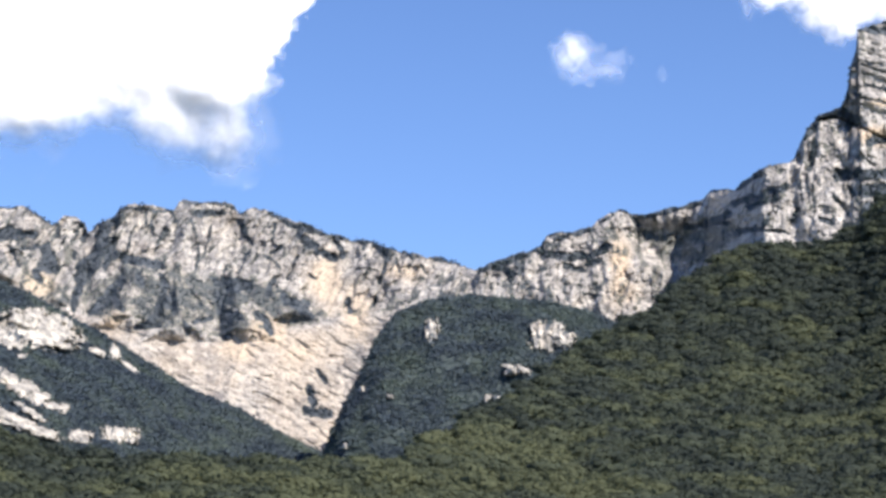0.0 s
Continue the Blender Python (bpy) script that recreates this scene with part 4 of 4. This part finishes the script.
cloud("cloud", "large bright white cumulus cloud with grey underside above the ridge",
      [(-18.6, 14.45, 1.5, 1.1, 1.1), (-16.2, 15.3, 1.9, 2.1, 1.4), (-17.4, 18.2, 1.5, 1.2, -1.4), (-19.6, 16.6, 0.9, 0.8, -0.6), (-15.6, 18.2, 1.5, 1.3, 1.2), (-13.0, 14.8, 2.6, 1.9, 1.3), (-10.2, 15.3, 2.6, 2.2, 1.4), (-9.5, 18.0, 2.6, 1.6, 1.3), (-7.0, 15.4, 2.0, 1.9, 1.3), (-5.2, 16.2, 1.3, 1.5, 1.0), (-6.6, 13.3, 1.3, 1.0, 0.85), (-3.6, 16.3, 0.7, 0.5, 0.5), (-5.4, 12.4, 0.9, 0.9, 0.62), (-12.7, 17.6, 0.55, 0.8, -1.6), (-18.9, 13.7, 1.1, 0.8, 0.8), (-18.2, 15.2, 1.0, 0.8, 0.15), (-15.0, 13.25, 3.0, 0.6, 0.4), (-10.3, 13.3, 3.0, 0.6, 0.4)],
      (-22.5, -1.5, 10.8, 21.0), 5, soft_gain=1.2, base=(12.4, 14.4), belly=14.6,
      shelves=[(-17.2, 14.9, 1.7, 22), (-13.6, 14.5, 1.8, 15), (-9.6, 14.7, 1.5, 15)])
cloud("cloud", "small white fair-weather cloud puff", [(3.3, 14.75, 0.66, 0.4, 0.9), (3.5, 15.3, 0.3, 0.4, 0.45), (4.2, 14.55, 0.8, 0.35, 0.75), (5.6, 14.15, 0.5, 0.35, 0.42), (3.7, 14.0, 0.35, 0.3, 0.35), (4.6, 15.2, 0.4, 0.3, 0.32)], (1.6, 6.9, 13.2, 16.8), 25, 0.9, 4700, 0.4, 0.3, 0.03)
cloud("cloud", "white cumulus cloud above the rock tower", [(9.6, 16.6, 2.2, 0.75, 1.3), (11.5, 16.5, 1.6, 1.0, 1.0), (10.2, 15.3, 0.5, 0.5, 0.35)], (6.5, 14.5, 14.2, 18.4), 35, 0.7, 4700, 0.7, 1.0, 0.05)
cloud("cloud", "small white cloud low behind the wooded mountain", [(-24.35, 9.05, 0.65, 0.42, 0.75), (-23.3, 8.9, 0.6, 0.3, 0.5), (-24.5, 9.4, 0.35, 0.3, 0.3)], (-26.2, -21.8, 7.9, 10.2), 45, 0.6, 4700, 0.45, 0.6, 0.03)
cloud("cloud", "thin grey cloud wisp", [(-15.9, 11.75, 0.6, 0.27, 0.85), (-16.9, 11.9, 0.8, 0.2, 0.35), (-16.9, 12.4, 0.9, 0.3, 0.35)], (-18.6, -14.6, 10.9, 13.2), 55, 0.7, 4450, 0.4, 0.3, 0.03)
cloud("cloud", "thin grey cloud wisp", [(-20.35, 12.8, 0.45, 0.3, 0.75), (-21.2, 11.9, 0.4, 0.4, 0.25)], (-22.4, -19.0, 11.2, 13.8), 65, 0.7, 4450, 0.4, 0.3, 0.03)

^^^^

> _Task objective_:
Exclude the pictures, and transcribe all of the material exactly.

> _Exercise result_:
0.0 s
Continue the Blender Python (bpy) script that recreates this scene with part 4 of 4. This part finishes the script.
cloud("cloud", "large bright white cumulus cloud with grey underside above the ridge",
      [(-18.6, 14.45, 1.5, 1.1, 1.1), (-16.2, 15.3, 1.9, 2.1, 1.4), (-17.4, 18.2, 1.5, 1.2, -1.4), (-19.6, 16.6, 0.9, 0.8, -0.6), (-15.6, 18.2, 1.5, 1.3, 1.2), (-13.0, 14.8, 2.6, 1.9, 1.3), (-10.2, 15.3, 2.6, 2.2, 1.4), (-9.5, 18.0, 2.6, 1.6, 1.3), (-7.0, 15.4, 2.0, 1.9, 1.3), (-5.2, 16.2, 1.3, 1.5, 1.0), (-6.6, 13.3, 1.3, 1.0, 0.85), (-3.6, 16.3, 0.7, 0.5, 0.5), (-5.4, 12.4, 0.9, 0.9, 0.62), (-12.7, 17.6, 0.55, 0.8, -1.6), (-18.9, 13.7, 1.1, 0.8, 0.8), (-18.2, 15.2, 1.0, 0.8, 0.15), (-15.0, 13.25, 3.0, 0.6, 0.4), (-10.3, 13.3, 3.0, 0.6, 0.4)],
      (-22.5, -1.5, 10.8, 21.0), 5, soft_gain=1.2, base=(12.4, 14.4), belly=14.6,
      shelves=[(-17.2, 14.9, 1.7, 22), (-13.6, 14.5, 1.8, 15), (-9.6, 14.7, 1.5, 15)])
cloud("cloud", "small white fair-weather cloud puff", [(3.3, 14.75, 0.66, 0.4, 0.9), (3.5, 15.3, 0.3, 0.4, 0.45), (4.2, 14.55, 0.8, 0.35, 0.75), (5.6, 14.15, 0.5, 0.35, 0.42), (3.7, 14.0, 0.35, 0.3, 0.35), (4.6, 15.2, 0.4, 0.3, 0.32)], (1.6, 6.9, 13.2, 16.8), 25, 0.9, 4700, 0.4, 0.3, 0.03)
cloud("cloud", "white cumulus cloud above the rock tower", [(9.6, 16.6, 2.2, 0.75, 1.3), (11.5, 16.5, 1.6, 1.0, 1.0), (10.2, 15.3, 0.5, 0.5, 0.35)], (6.5, 14.5, 14.2, 18.4), 35, 0.7, 4700, 0.7, 1.0, 0.05)
cloud("cloud", "small white cloud low behind the wooded mountain", [(-24.35, 9.05, 0.65, 0.42, 0.75), (-23.3, 8.9, 0.6, 0.3, 0.5), (-24.5, 9.4, 0.35, 0.3, 0.3)], (-26.2, -21.8, 7.9, 10.2), 45, 0.6, 4700, 0.45, 0.6, 0.03)
cloud("cloud", "thin grey cloud wisp", [(-15.9, 11.75, 0.6, 0.27, 0.85), (-16.9, 11.9, 0.8, 0.2, 0.35), (-16.9, 12.4, 0.9, 0.3, 0.35)], (-18.6, -14.6, 10.9, 13.2), 55, 0.7, 4450, 0.4, 0.3, 0.03)
cloud("cloud", "thin grey cloud wisp", [(-20.35, 12.8, 0.45, 0.3, 0.75), (-21.2, 11.9, 0.4, 0.4, 0.25)], (-22.4, -19.0, 11.2, 13.8), 65, 0.7, 4450, 0.4, 0.3, 0.03)